Еще его волновала судьба барабанщика, но не того, гайдаровского, а другого — бравого, который крепко спал, вдруг проснулся, перевернулся, две копейки потерял. Он часто сострадательно задумывался: вот этот бравый (а стало быть, усатый, чем-то похожий на дядьку в галифе, который забросил кроху Виталика на верхнюю полку) мужчина долго барабанил, в поте лица зарабытывая свои две копейки, наконец выбился из сил и крепко уснул. И надо же случиться такому несчастью…
А «ехали казаки»? И «папе сделали ботинки»? Наивное ухо с трудом проникало в сладостную непристойность. Внимание-внимание, на нас идет Германия, с вилами, с лопатами, с бабами горбатыми… И очень смешная, в пику детскому антисемитизму, загадка: кого выбираешь — Розу или Сару. Оказывалось, Роза — дочь говновоза, а Сара — дочь комиссара.
Ну и, конечно: сколько время — два еврея, третий жид, по веревочке бежит, веревка лопнула, жида прихлопнула.
Это открывает большую тему, но крещендо зазвучала она много позже, в школе, а пока — Бог с нею.

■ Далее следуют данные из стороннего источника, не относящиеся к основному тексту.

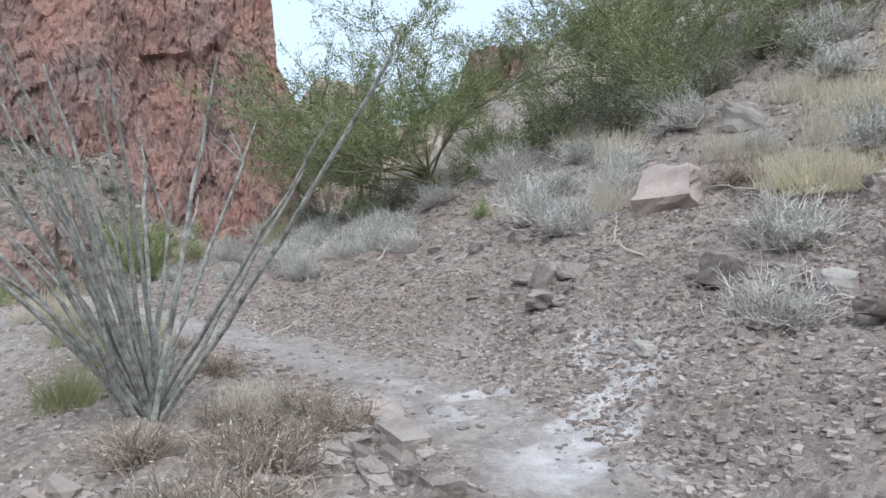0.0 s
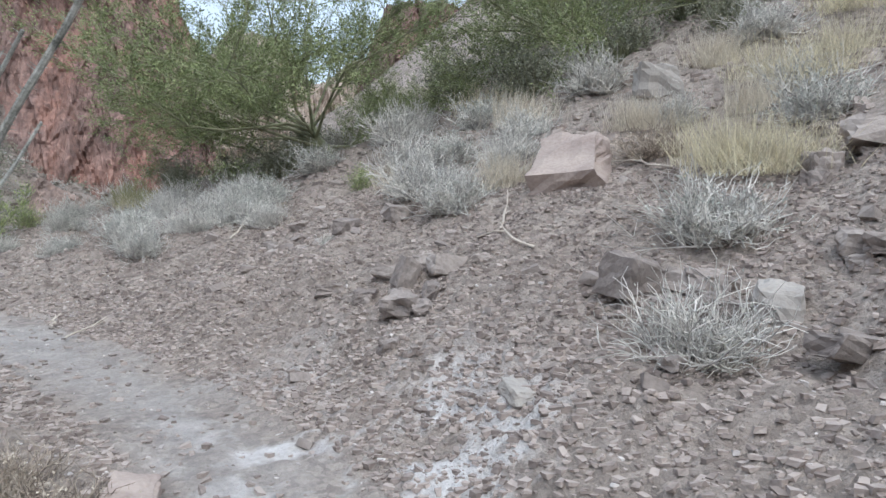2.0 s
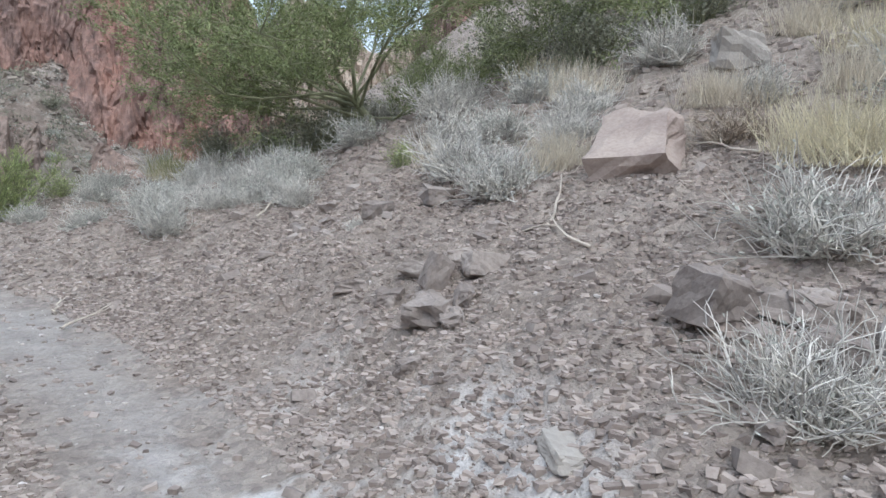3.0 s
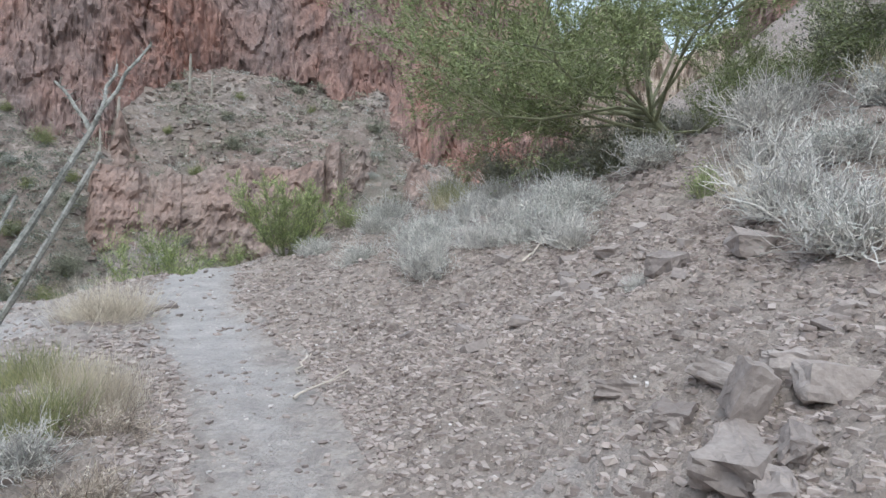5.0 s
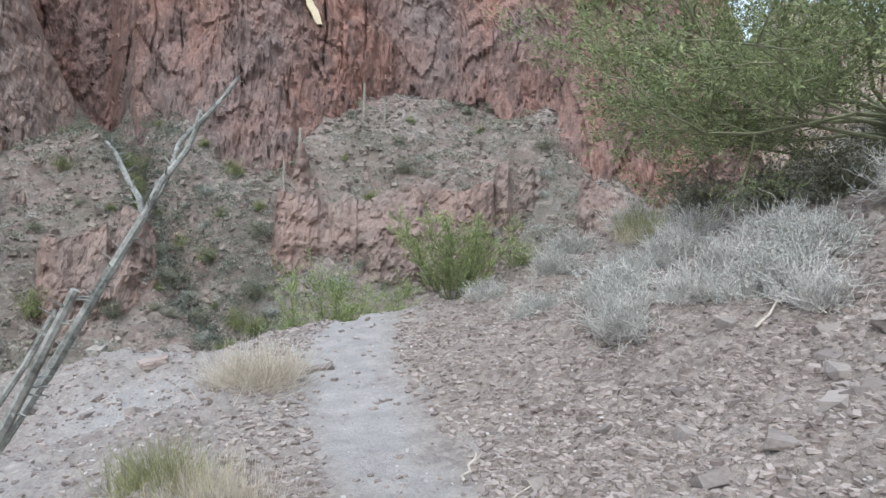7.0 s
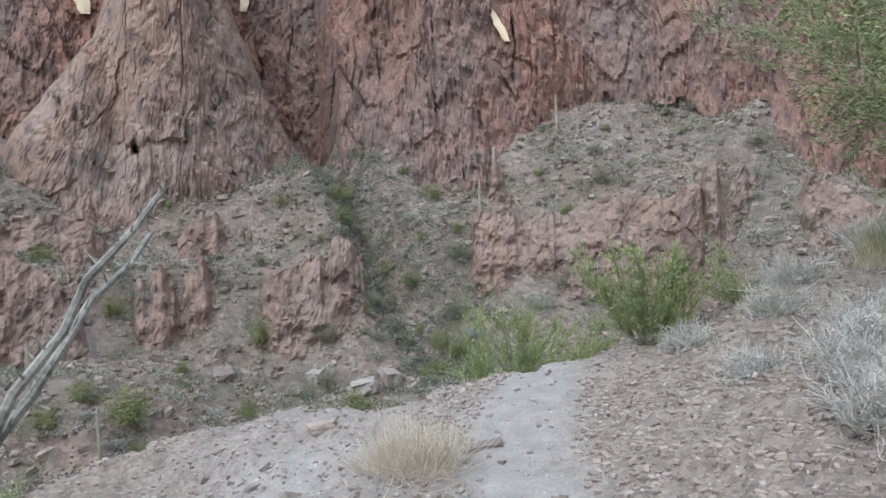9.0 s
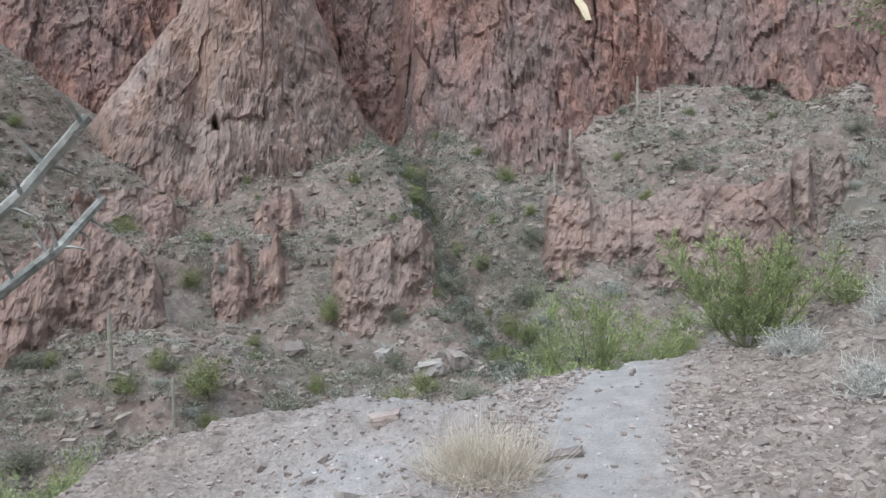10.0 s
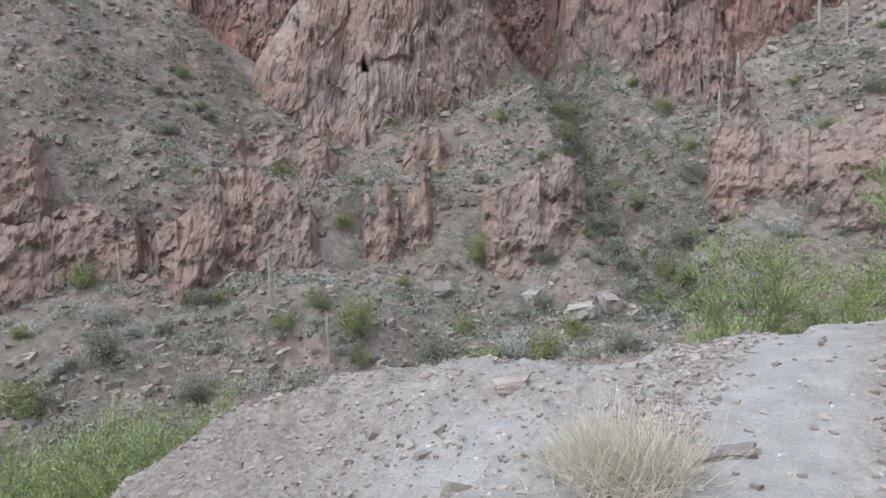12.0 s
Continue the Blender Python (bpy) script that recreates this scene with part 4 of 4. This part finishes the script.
SAGUARO = saguaro("slim pale grey-green saguaro column on the canyon slope", 3.0, 0.11)
for k, (az, rho, size) in enumerate(((-0.7, 50.5, 1.0), (0.5, 49, 0.75), (-5.6, 55, 0.95), (-7.2, 54, 0.7), (33.5, 37, 1.0), (44, 40.5, 0.9), (29.3, 33.5, 0.75))):
    x, y = 3 - rho * math.sin(radians(az)), 4 + rho * math.cos(radians(az))
    ob = SAGUARO if k == 0 else copy_thing(SAGUARO, Matrix.Identity(4))
    ob.matrix_basis = Matrix.Translation((x, y, height(x, y) - 0.1)) @ Matrix.Scale(size, 4)

stump = saguaro("dark weathered cactus stump in the wash", 1.7, 0.13, DEAD_CACTUS)
at_ground(stump, -10.1, 22.3, 0, 1.0, 0.1)

gold_bush = leafy_bush("yellow-flecked bush on the shaded canyon slope", 1.0, 1.5, 900, YELLOW_LEAF, 0.2, 30, "bushes on the canyon slope", name="canyon_bush", clumps=16)
at_ground(gold_bush, 17.6, 44.0, 0, 0.9)


def dry_branch(x, y, long, turn):
    """A dead stick with a fork, lying on the stones."""
    root = tagged(new("dry_branch"), "pale dead branch lying on the stones", "branch", "dead sticks on the slope")
    s = Shape()
    way = Vector((math.cos(radians(turn)), math.sin(radians(turn)), 0))
    stem = []
    for k in range(7):
        p = Vector((x, y, 0)) + way * (long * k / 6) + Vector((RNG.uniform(-1, 1), RNG.uniform(-1, 1), 0)) * 0.02
        p.z = height(p.x, p.y) + 0.03 + 0.01 * k
        stem.append(p)
    s.tube(stem, 0.011, 0.004, 6)
    s.make("stick", PALE_TWIG, root)
    fork = Shape()
    fork.tube(bent(stem[3], way + Vector((way.y * 0.7, -way.x * 0.7, 0.45)), long * 0.4, 3, 0.15), 0.006, 0.0025, 5)
    fork.make("fork", PALE_TWIG, root)


for x, y, long, turn in ((3.95, 6.2, 0.45, 20), (4.1, 6.7, 0.3, 60), (5.75, 3.5, 0.7, 30), (5.5, 3.1, 0.5, 80), (6.0, 7.0, 0.6, 30), (2.7, 3.6, 0.5, 130), (2.3, 3.3, 0.6, 200), (6.9, 2.7, 0.6, 70), (1.9, 3.4, 0.7, 40)):
    dry_branch(x, y, long, turn)

# ---- rocks ----


def stone_mesh(seed, points=13, flat=0.7, name="rock"):
    """An angular broken stone about one metre long, as verts and faces."""
    rng = random.Random(seed)
    bm = bmesh.new()
    if points > 10:
        for corner in ((i, j, k) for i in (-1, 1) for j in (-1, 1) for k in (-1, 1)):
            bm.verts.new((corner[0] * rng.uniform(0.28, 0.46), corner[1] * rng.uniform(0.2, 0.36), corner[2] * rng.uniform(0.22, 0.34) * flat))
    for _ in range(points - 8 if points > 10 else points):
        v = Vector((rng.gauss(0, 1), rng.gauss(0, 1), rng.gauss(0, 1))).normalized() * rng.uniform(0.8, 1.0)
        bm.verts.new((v.x * 0.5, v.y * 0.38, v.z * 0.38 * flat))
    out = bmesh.ops.convex_hull(bm, input=bm.verts)
    bmesh.ops.delete(bm, geom=[g for g in out["geom_interior"] if isinstance(g, bmesh.types.BMVert)], context="VERTS")
    bmesh.ops.triangulate(bm, faces=bm.faces)
    bm.verts.index_update()
    verts, faces = np.array([v.co[:] for v in bm.verts]), [[v.index for v in f.verts] for f in bm.faces]
    bm.free()
    return verts, faces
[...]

Так хотелось толком написать историю, что вот, мол, человек родился и были у него папа Ося, и мама Леля, и бабушки, и дедушки, и прочие родственники, и няня Нюта, и друзья, из которых главные два Алика, один умный, другой добрый, и что с ними всеми стало, и как он рос, учился, дружил, любил, бедокурил, гулял, женился, родил ребенка, старел, и подличал, и добрые дела творил, и прочее — да вот кому это интересно? Есть ли в этой истории — story? Сейчас спрос на story, знаешь ли, складный сюжет. Он и сам любит «Трех мушкетеров», они его выручали, много лет лечили от скверного настроения. Накатит хандра, он за книгу. Нюта увидит знакомую обложку с оперенными шляпами да шпагами, спросит: «Ну, чего приключилось, Витальчик?» Или — как награда за успех. Сдашь экзамен, придешь домой и на любом месте раскроешь. И опять Нюта увидит: «Что, мушкетеров своих читаешь? Сдал, стало быть. Ну, иди поешь». Сколько уж лет не перечитывал. В последний раз, кстати, по странному поводу вспомнил. Какая-то дама, облившись горячим кофе в ресторане, подала в суд на компанию и отсудила много-много денег — мол, не предупредили, что кофе горяч, и если вылить его на себя (а для чего еще берут в ресторане кофе?), то можно обжечься. И Виталик живо себе представил эпизод: подъезжает д’Артаньян к трактиру, берет миску с горячей похлебкой и, задев шпорами за — за что он мог задеть шпорами? ну сама придумай, — обливает себя, аж в сапоги потекло. И тут же — в суд на трактирщика, дескать, не обеспечил безопасности. Тыщу пистолей гони.